Raw data ::
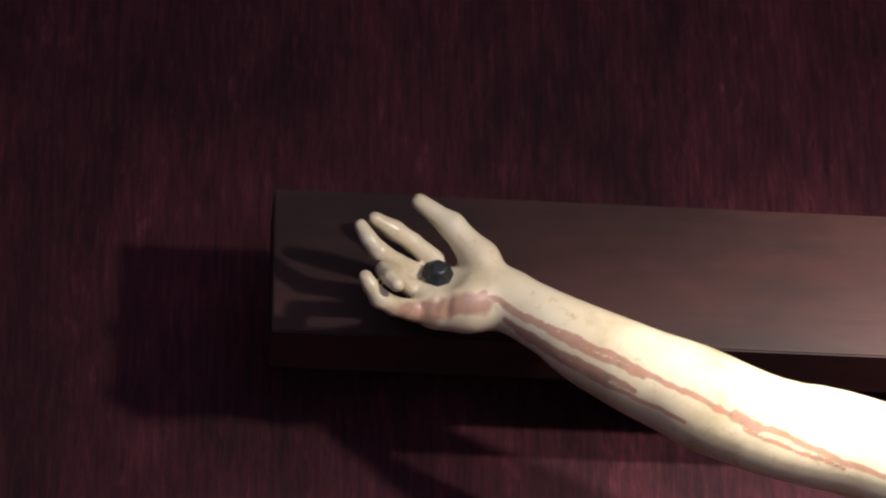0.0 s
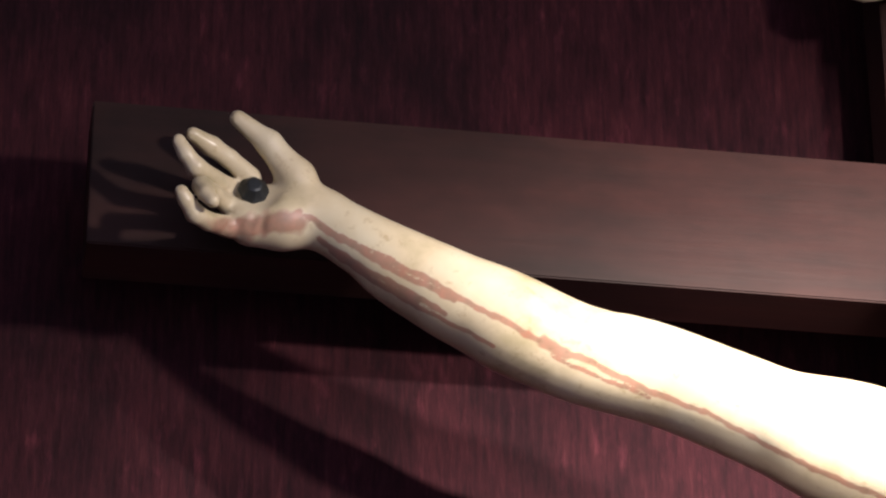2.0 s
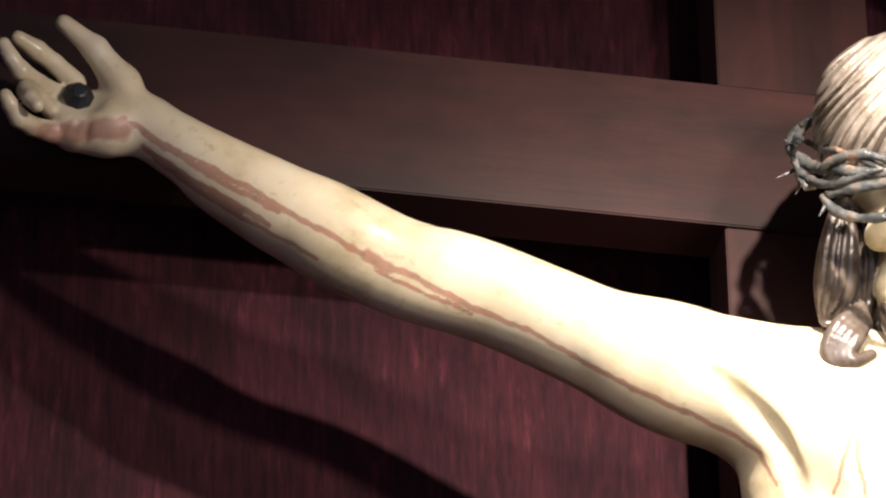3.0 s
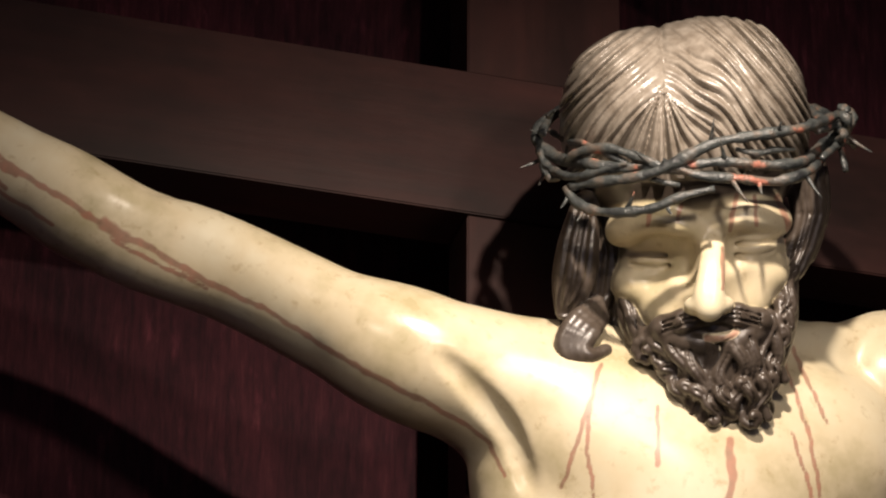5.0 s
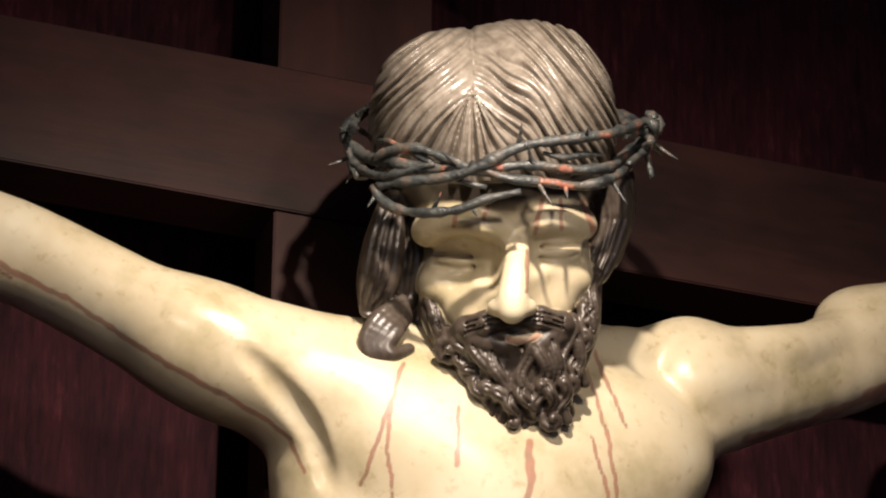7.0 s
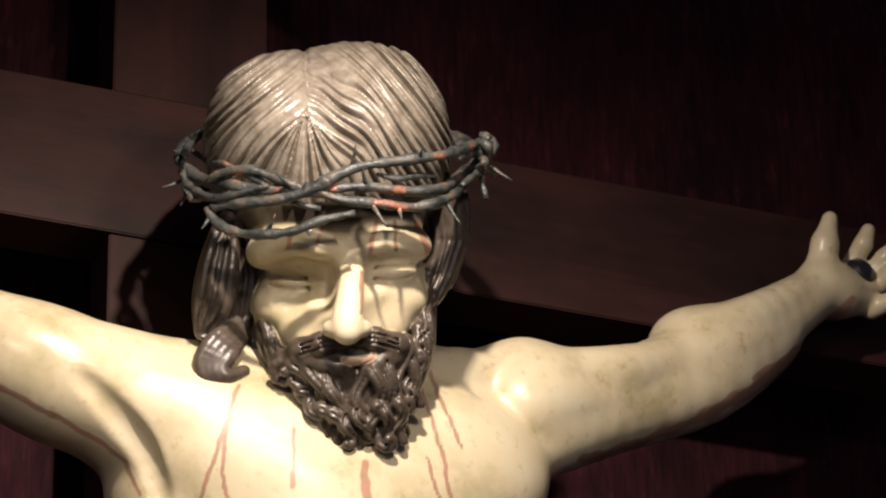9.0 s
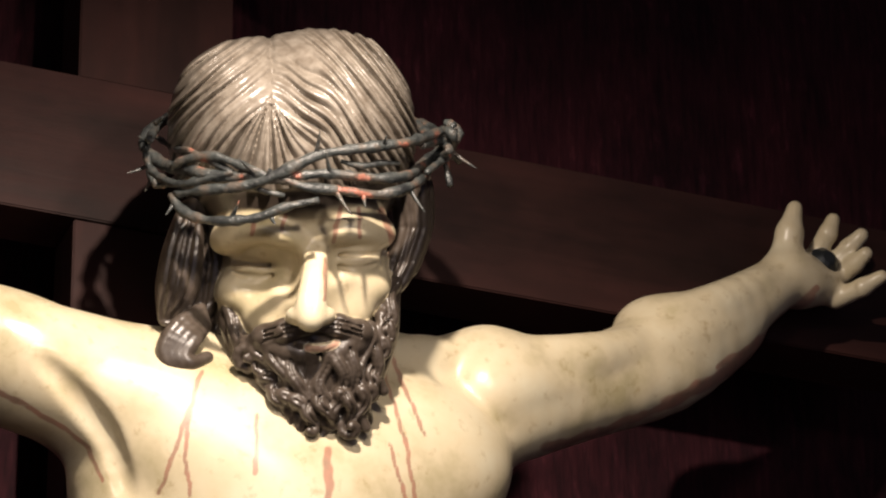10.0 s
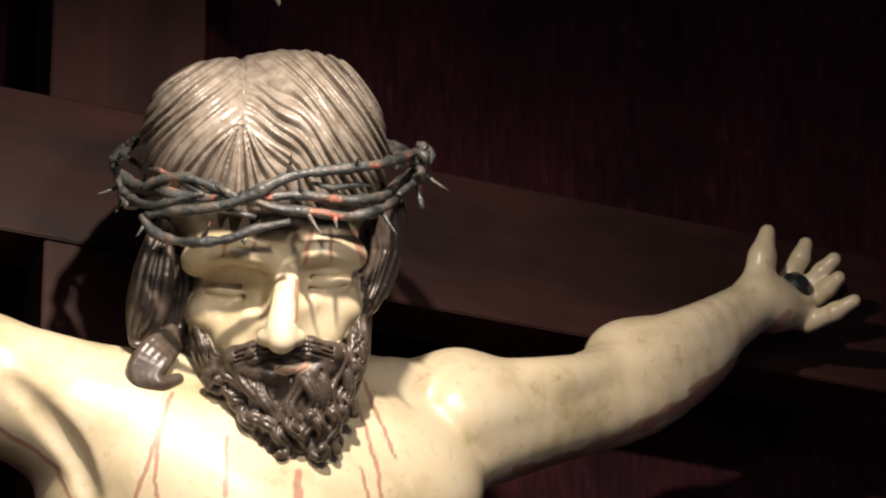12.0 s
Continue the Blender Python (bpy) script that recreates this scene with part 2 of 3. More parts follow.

Written task ::
Copy every line of the data exactly as written, excluding the pictures.

Result ::
0.0 s
2.0 s
3.0 s
5.0 s
7.0 s
9.0 s
10.0 s
12.0 s
Continue the Blender Python (bpy) script that recreates this scene with part 2 of 3. More parts follow.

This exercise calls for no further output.